ISA vs Savings Accounts
Choosing between an Individual Savings Account (ISA) and a standard savings account depends on several factors, including your financial goals, tax considerations, and the type of ISA you're considering.
Here’s a comparison to help you decide:
ISA (Individual Savings Account)
1. Tax Benefits:
- Interest earned is tax-free: Any interest or returns you earn within an ISA are free from income tax, making ISAs particularly attractive for higher-rate taxpayers.
- Annual allowance: You can deposit up to £20,000 in an ISA per tax year (as of 2024).
- Variety of options: ISAs come in different forms:
- Cash ISA: Similar to a savings account, with tax-free interest.
- Stocks & Shares ISA: Invest in the stock market, with tax-free capital gains and dividends.
- Lifetime ISA (LISA): Save for your first home or retirement, with a government bonus.
- Innovative Finance ISA: Lend your money via peer-to-peer platforms for potential higher returns.
2. Withdrawal Rules:
- With most Cash ISAs, you can withdraw funds without penalty, but some may have restrictions or fixed terms.
- Stocks & Shares ISAs involve market risk, so withdrawals depend on the performance of investments.
- Lifetime ISAs penalize withdrawals before age 60 unless you're buying your first home.

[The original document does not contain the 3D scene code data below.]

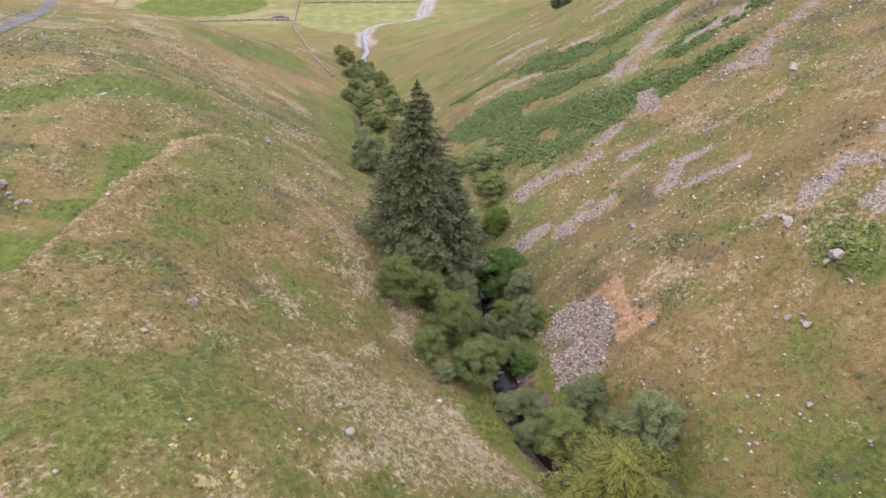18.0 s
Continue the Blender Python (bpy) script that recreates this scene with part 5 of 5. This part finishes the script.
def scree_stones():
    r = np.random.RandomState(77)
    xy = np.concatenate([sprinkle(34000, (8, 60, 28, 112), 71), sprinkle(30000, (6, 90, 90, 200), 72), sprinkle(7000, (10, 18, 44, 64), 73)])
    m = covered(xy)
    keep = m["gravel"] + 0.5 * fbm(xy[:, 0], xy[:, 1], 1.4, 3, 34) > r.uniform(0.1, 0.9, len(xy))
    xy = xy[keep]
    stone_field("scree", "loose pinkish grey scree streaking down the slope", xy, 0.16 + 0.5 * r.rand(len(xy)) ** 2.2, M_SCREE, 74, 0.08)
    xy = np.concatenate([sprinkle(15000, (18, 80, 0, 130), 75), sprinkle(2600, (-70, 8, -5, 110), 76), sprinkle(2600, (-110, -20, 90, 240), 78), sprinkle(1700, (-75, -12, 45, 140), 83), sprinkle(2400, (20, 110, 120, 260), 79)])
    clump = fbm(xy[:, 0], xy[:, 1], 7, 4, 37) + 0.5 * fbm(xy[:, 0], xy[:, 1], 1.6, 3, 36)
    keep = (clump > r.uniform(-0.1, 0.75, len(xy))) & (stream_gap(xy[:, 0], xy[:, 1]) > 4)
    xy = xy[keep]
    stone_field("scattered_stones", "pale stones strewn over the rough grass", xy, (0.10 + 0.5 * r.rand(len(xy)) ** 3.5) * (1 + np.maximum(0, xy[:, 1]) / 160), M_STONES, 80, 0.1)
    xy = sprinkle(16000, (-60, 80, 360, 640), 81)
    xy = xy[stream_gap(xy[:, 0], xy[:, 1]) + 3.4 * fbm(xy[:, 0], xy[:, 1], 14, 4, 32) < 4]
    stone_field("river_stones", "pale cobbles along the river bed", xy, 0.4 + 0.7 * r.rand(len(xy)) ** 2, M_STONES, 82, 0.3)


scree_stones()


# ---- falls and white water ----
def fall(pts, widths, label, seed):
    """A veil of white water: a rounded, ridged sheet that widens down the drop and breaks up at its foot."""
    line = smooth_line(pts, 0.06)
    n = len(line)
    f = np.linspace(0, 1, n)
    d = np.gradient(line[:, :2], axis=0)
    d /= np.linalg.norm(d, axis=1)[:, None] + 1e-9
    half = np.interp(f, np.linspace(0, 1, len(widths)), widths)
    rows = []
    for w in np.linspace(-1, 1, 33):
        ragged = 1 + 0.35 * fbm(f * 6, f * 0 + 9 * w, 1.0, 3, seed)
        off = w * half * ragged
        ridge = 0.07 * fbm(w * 7 + f, f * 1.2, 0.8, 3, seed + 1) + 0.1 * f * fbm(w * 5, f * 9, 0.7, 3, seed + 2)
        lift = 0.34 + 0.22 * (1 - w * w) + ridge - 0.5 * abs(w) ** 6
        rows.append(np.stack([line[:, 0] + d[:, 1] * off, line[:, 1] - d[:, 0] * off, line[:, 2] + lift], -1))
    g = np.stack(rows, 1)
    me = sheet("waterfall", g[:, :, 0], g[:, :, 1], g[:, :, 2])
    me.materials.append(M_FOAM)
    tagged(new("waterfall", me), label, "waterfall")


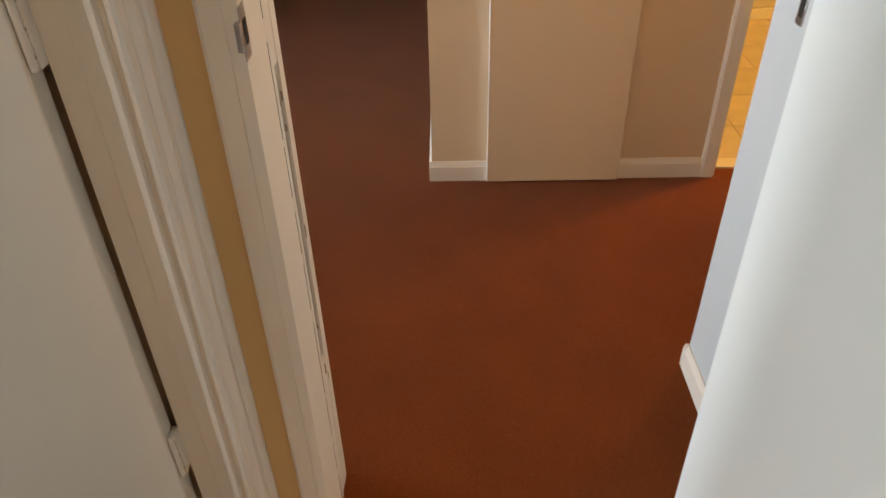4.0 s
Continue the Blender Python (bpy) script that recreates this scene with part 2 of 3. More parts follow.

3. Interest Rates: Cash ISAs typically offer lower interest rates than regular savings accounts, especially for shorter terms.
4. Ideal for:
- Higher-rate taxpayers who want to shield savings from tax.
- People saving for specific goals (e.g., home purchase, retirement) or willing to invest long-term.
Standard Savings Account
1. Tax Treatment:
- Personal Savings Allowance (PSA): Basic-rate taxpayers can earn £1,000 of interest tax-free each year, while higher-rate taxpayers can earn £500.
- Once your interest exceeds these limits, you'll pay tax on any additional earnings.
2. Access & Flexibility:
- Savings accounts often allow instant access to funds, making them more flexible for short-term savings.
- No annual contribution limits as with ISAs.
3. Interest Rates: Some savings accounts, especially high-interest or fixed-term accounts, may offer higher rates than Cash ISAs.
4. Ideal for:
- People with lower savings who may not exceed their Personal Savings Allowance.
- Those looking for short-term savings solutions or easy access to their funds.
Key Considerations:
1. Tax-Free Status: If you’re likely to exceed your PSA, a Cash ISA might be better to avoid paying tax on interest. However, if your interest earnings are below the PSA, a regular savings account could suffice.
2. Interest Rates: Compare current rates between Cash ISAs and savings accounts. If a regular savings account offers significantly higher rates and you're under your PSA, it could be more beneficial.
3. Investment Options: If you're comfortable with risk and want higher returns, a Stocks & Shares ISA might appeal. For those wanting a guaranteed return, Cash ISAs or savings accounts are safer options.
4. Withdrawal Needs: Consider how quickly you may need access to your funds.